**Data block**.
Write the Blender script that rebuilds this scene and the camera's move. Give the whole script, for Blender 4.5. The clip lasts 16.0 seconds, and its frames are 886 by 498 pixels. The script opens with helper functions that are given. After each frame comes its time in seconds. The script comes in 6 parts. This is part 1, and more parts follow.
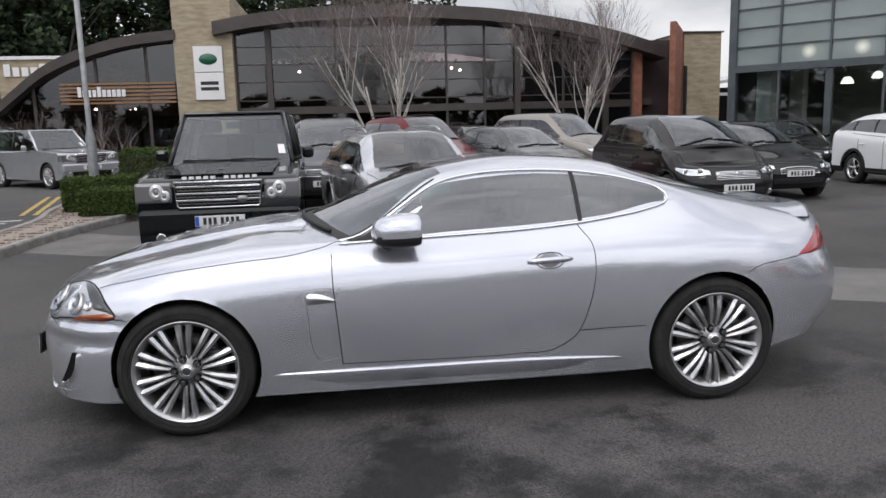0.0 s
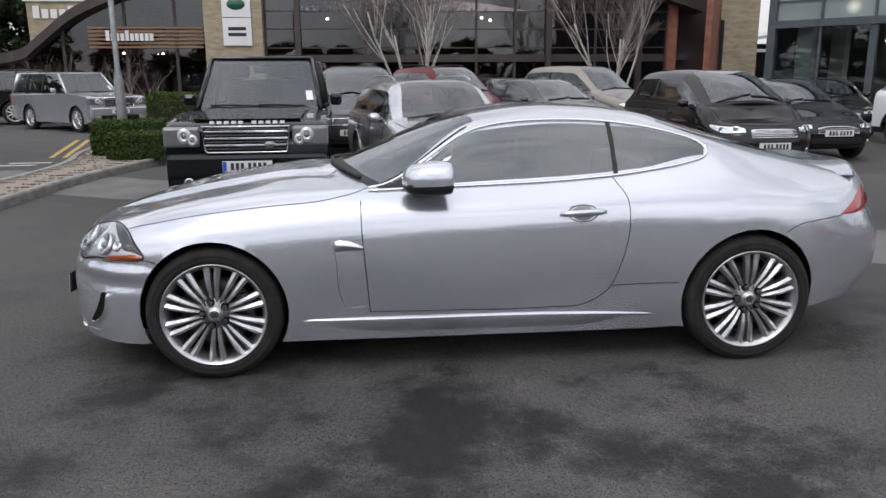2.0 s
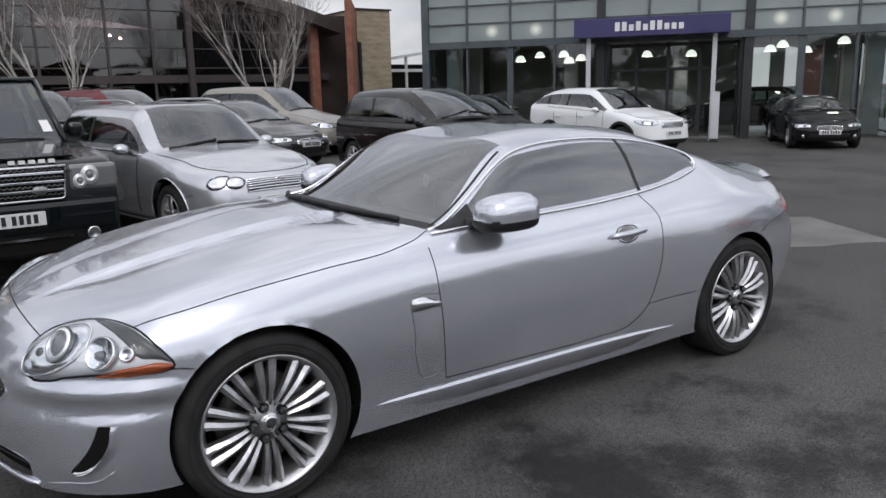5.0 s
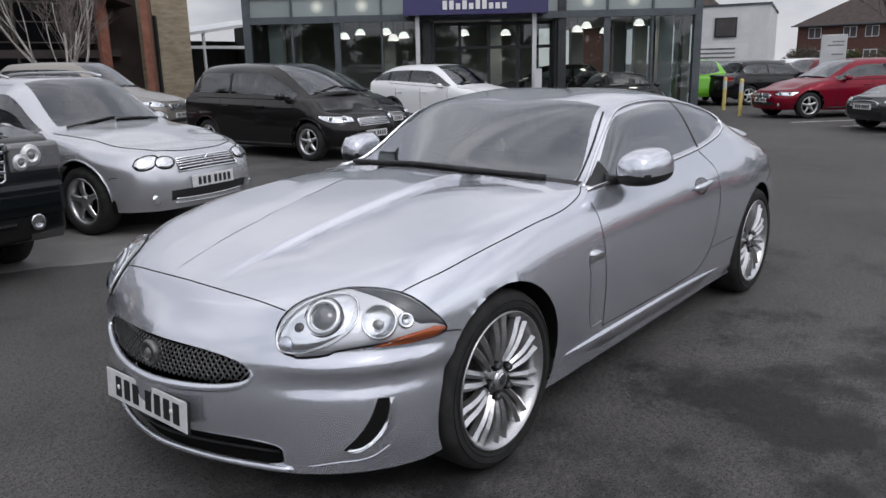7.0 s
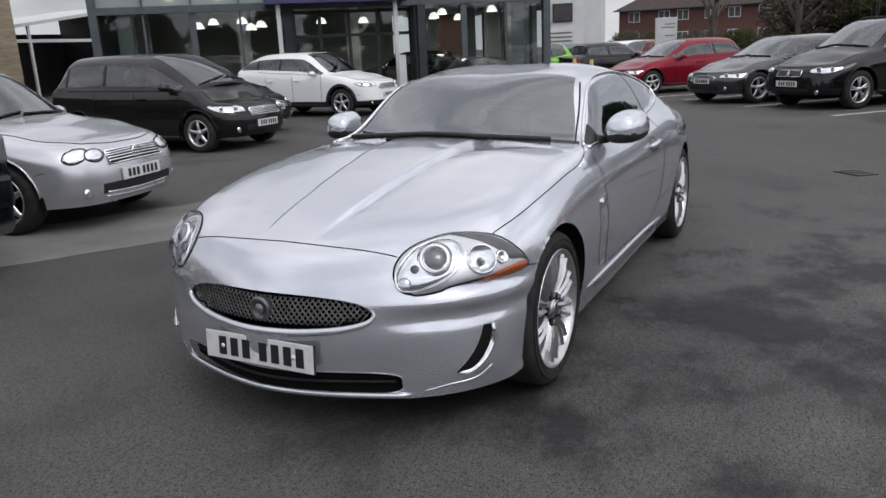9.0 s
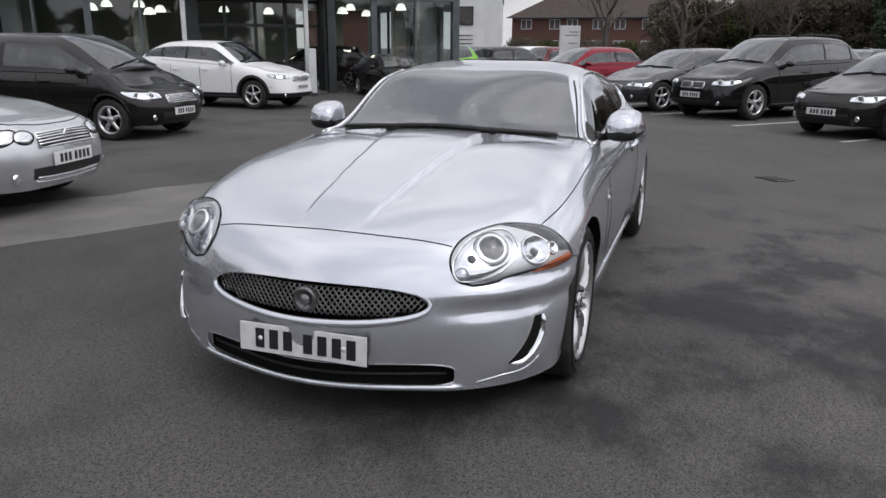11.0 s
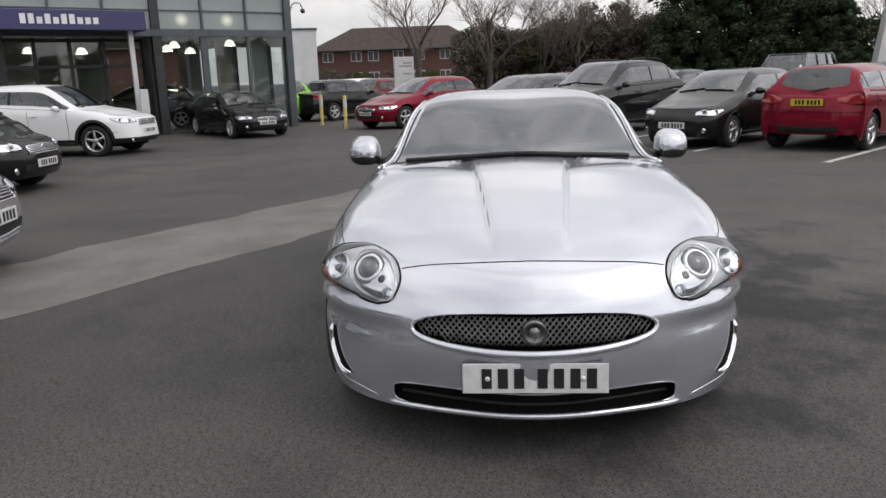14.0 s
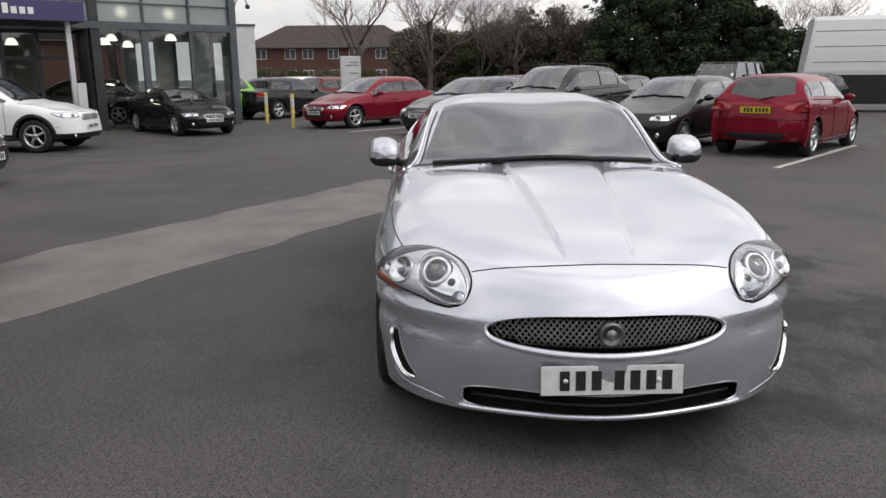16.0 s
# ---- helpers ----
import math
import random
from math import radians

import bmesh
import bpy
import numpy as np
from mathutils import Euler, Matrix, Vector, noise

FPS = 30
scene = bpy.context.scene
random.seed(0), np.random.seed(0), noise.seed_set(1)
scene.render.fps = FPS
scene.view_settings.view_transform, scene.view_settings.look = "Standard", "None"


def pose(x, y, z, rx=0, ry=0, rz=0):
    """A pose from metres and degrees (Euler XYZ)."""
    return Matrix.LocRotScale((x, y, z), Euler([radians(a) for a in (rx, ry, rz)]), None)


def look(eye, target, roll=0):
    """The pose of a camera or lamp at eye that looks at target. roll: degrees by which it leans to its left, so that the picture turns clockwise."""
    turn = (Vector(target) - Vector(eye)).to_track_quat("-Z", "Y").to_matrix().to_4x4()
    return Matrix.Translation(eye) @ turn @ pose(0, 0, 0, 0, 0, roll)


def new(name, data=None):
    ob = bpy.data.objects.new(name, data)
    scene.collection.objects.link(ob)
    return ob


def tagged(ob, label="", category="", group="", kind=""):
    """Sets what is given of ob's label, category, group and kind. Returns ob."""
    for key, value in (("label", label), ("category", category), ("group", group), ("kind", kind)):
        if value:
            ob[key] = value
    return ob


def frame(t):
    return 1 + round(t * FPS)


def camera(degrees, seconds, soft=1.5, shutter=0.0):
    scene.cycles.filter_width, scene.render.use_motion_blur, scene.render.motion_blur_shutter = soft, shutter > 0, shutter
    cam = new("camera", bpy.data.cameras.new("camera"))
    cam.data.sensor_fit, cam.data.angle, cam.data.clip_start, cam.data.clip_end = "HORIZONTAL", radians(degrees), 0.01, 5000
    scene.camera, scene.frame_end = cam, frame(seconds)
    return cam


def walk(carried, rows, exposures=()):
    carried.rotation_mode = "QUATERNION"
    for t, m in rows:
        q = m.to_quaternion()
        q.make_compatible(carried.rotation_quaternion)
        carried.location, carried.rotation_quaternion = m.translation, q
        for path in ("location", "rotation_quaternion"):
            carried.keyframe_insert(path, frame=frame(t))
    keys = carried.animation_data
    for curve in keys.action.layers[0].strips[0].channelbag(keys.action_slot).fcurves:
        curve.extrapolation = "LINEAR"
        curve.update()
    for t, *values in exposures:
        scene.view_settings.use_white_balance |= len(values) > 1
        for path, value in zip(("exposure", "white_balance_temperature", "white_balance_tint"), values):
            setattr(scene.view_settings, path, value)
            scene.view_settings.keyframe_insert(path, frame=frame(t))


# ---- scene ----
cam = camera(61.1, 16.0)
PATH = [
    (0, (-0.543, -4.581, 1.515), (-0.298, -2.623, 1.188), -1.5),
    (0.5, (-0.543, -4.58, 1.516), (-0.361, -2.617, 1.183), -1.3),
    (1, (-0.543, -4.581, 1.516), (-0.375, -2.619, 1.165), -0.4),
    (1.5, (-0.543, -4.581, 1.516), (-0.368, -2.622, 1.153), -0.6),
    (2, (-0.572, -4.518, 1.483), (-0.393, -2.576, 1.036), -0.3),
    (2.5, (-0.803, -4.375, 1.509), (-0.431, -2.442, 1.156), 0.7),
    (3, (-1.09, -4.167, 1.498), (-0.608, -2.259, 1.142), 0.8),
    (3.5, (-1.355, -3.934, 1.506), (-0.709, -2.076, 1.144), 0.5),
    (4, (-1.696, -3.74, 1.509), (-0.853, -1.968, 1.12), -0.4),
    (4.2, (-1.805, -3.671, 1.509), (-0.898, -1.932, 1.118), -0.6),
    (6.3, (-3.059, -2.718, 1.487), (-1.677, -1.332, 1.074), -1.2),
    (6.5, (-3.172, -2.616, 1.476), (-1.736, -1.287, 1.067), -0.9),
    (7, (-3.49, -2.349, 1.466), (-1.992, -1.112, 0.993), -1.3),
    (7.5, (-3.702, -2.088, 1.426), (-2.128, -0.94, 0.974), -2.7),
    (8, (-3.946, -1.925, 1.459), (-2.22, -1.022, 1.003), -3.4),
    (8.5, (-4.193, -1.836, 1.457), (-2.449, -0.966, 1.011), -3.9),
    (9, (-4.321, -1.883, 1.445), (-2.61, -0.983, 0.931), -2.6),
    (9.2, (-4.355, -1.894, 1.456), (-2.626, -1.009, 0.981), -2.6),
    (11.3, (-4.561, -1.117, 1.412), (-2.714, -0.55, 0.895), 0.0),
    (11.5, (-4.576, -0.974, 1.42), (-2.705, -0.453, 0.945), -1.1),
    (12, (-4.655, -0.601, 1.412), (-2.744, -0.234, 0.947), -1.3),
    (12.5, (-4.703, -0.266, 1.428), (-2.773, -0.028, 0.964), -3.0),
    (13, (-4.691, 0.008, 1.422), (-2.751, 0.162, 0.961), -3.9),
    (13.5, (-4.764, 0.143, 1.421), (-2.832, 0.264, 0.918), -3.4),
    (14, (-4.812, 0.139, 1.426), (-2.867, 0.275, 0.978), -1.8),
    (14.5, (-4.818, 0.135, 1.419), (-2.88, 0.281, 0.949), -1.9),
    (15, (-4.821, 0.157, 1.419), (-2.886, 0.326, 0.943), -1.2),
    (15.5, (-4.811, 0.301, 1.425), (-2.865, 0.374, 0.971), 2.9),
    (16, (-4.817, 0.671, 1.446), (-2.869, 0.623, 0.996), -0.5),
]
walk(cam, [(t, look(eye, target, roll)) for t, eye, target, roll in PATH], [(0.0, 0.19, 6550, 12), (4.0, 0.04, 6400, 12), (7.0, -0.06, 6400, 13), (9.0, 0.04, 6500, 12), (11.5, 0.08, 6600, 13), (13.0, 0.05, 6750, 13), (14.0, 0.1, 6800, 12), (16.0, 0.13, 6850, 12)])


# ---------------------------------------------------------------- light
world = bpy.data.worlds.new("overcast_sky")
scene.world = world
world.use_nodes = True
wn, wl = world.node_tree.nodes, world.node_tree.links
wn.clear()
w_out = wn.new("ShaderNodeOutputWorld")
w_bg = wn.new("ShaderNodeBackground")
w_sky = wn.new("ShaderNodeTexSky")
w_sky.sky_type = "NISHITA"
w_sky.sun_disc = False
w_sky.sun_elevation, w_sky.sun_rotation = radians(42), radians(200)
w_co = wn.new("ShaderNodeTexCoord")
w_map = wn.new("ShaderNodeMapping")
w_map.inputs["Scale"].default_value = (1.0, 1.0, 2.2)
w_noise = wn.new("ShaderNodeTexNoise")
w_noise.inputs["Scale"].default_value = 2.8
w_noise.inputs["Detail"].default_value = 6
w_noise.inputs["Roughness"].default_value = 0.55
w_ramp = wn.new("ShaderNodeValToRGB")
w_ramp.color_ramp.elements[0].position, w_ramp.color_ramp.elements[0].color = 0.38, (6.0, 6.25, 6.8, 1)
w_ramp.color_ramp.elements[1].position, w_ramp.color_ramp.elements[1].color = 0.63, (11.2, 11.25, 11.4, 1)
w_mix = wn.new("ShaderNodeMix")
w_mix.data_type = "RGBA"
w_mix.inputs[0].default_value = 0.9
wl.new(w_co.outputs["Generated"], w_map.inputs["Vector"])
wl.new(w_map.outputs["Vector"], w_noise.inputs["Vector"])
wl.new(w_noise.outputs["Fac"], w_ramp.inputs["Fac"])
wl.new(w_sky.outputs["Color"], w_mix.inputs[6])
wl.new(w_ramp.outputs["Color"], w_mix.inputs[7])
# an overcast sky is brightest overhead, towards the hidden sun
w_dot = wn.new("ShaderNodeVectorMath")
w_dot.operation = "DOT_PRODUCT"
w_dot.inputs[1].default_value = Vector((-12, -25, 34)).normalized()
w_high = wn.new("ShaderNodeMapRange")
w_high.inputs["From Min"].default_value, w_high.inputs["From Max"].default_value = -0.6, 1.0
w_high.inputs["To Min"].default_value, w_high.inputs["To Max"].default_value = 0.72, 1.5
w_mul = wn.new("ShaderNodeMix")
w_mul.data_type, w_mul.blend_type = "RGBA", "MULTIPLY"
w_mul.inputs[0].default_value = 1.0
wl.new(w_co.outputs["Generated"], w_dot.inputs[0])
wl.new(w_dot.outputs["Value"], w_high.inputs["Value"])
wl.new(w_mix.outputs[2], w_mul.inputs[6])
wl.new(w_high.outputs["Result"], w_mul.inputs[7])
wl.new(w_mul.outputs[2], w_bg.inputs["Color"])
w_bg.inputs["Strength"].default_value = 0.1
wl.new(w_bg.outputs["Background"], w_out.inputs["Surface"])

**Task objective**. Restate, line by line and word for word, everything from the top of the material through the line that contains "of a camera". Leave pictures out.

**Response for this exercise**.
Write the Blender script that rebuilds this scene and the camera's move. Give the whole script, for Blender 4.5. The clip lasts 16.0 seconds, and its frames are 886 by 498 pixels. The script opens with helper functions that are given. After each frame comes its time in seconds. The script comes in 6 parts. This is part 1, and more parts follow.
0.0 s
2.0 s
5.0 s
7.0 s
9.0 s
11.0 s
14.0 s
16.0 s
# ---- helpers ----
import math
import random
from math import radians

import bmesh
import bpy
import numpy as np
from mathutils import Euler, Matrix, Vector, noise

FPS = 30
scene = bpy.context.scene
random.seed(0), np.random.seed(0), noise.seed_set(1)
scene.render.fps = FPS
scene.view_settings.view_transform, scene.view_settings.look = "Standard", "None"


def pose(x, y, z, rx=0, ry=0, rz=0):
    """A pose from metres and degrees (Euler XYZ)."""
    return Matrix.LocRotScale((x, y, z), Euler([radians(a) for a in (rx, ry, rz)]), None)


def look(eye, target, roll=0):
    """The pose of a camera or lamp at eye that looks at target. roll: degrees by which it leans to its left, so that the picture turns clockwise."""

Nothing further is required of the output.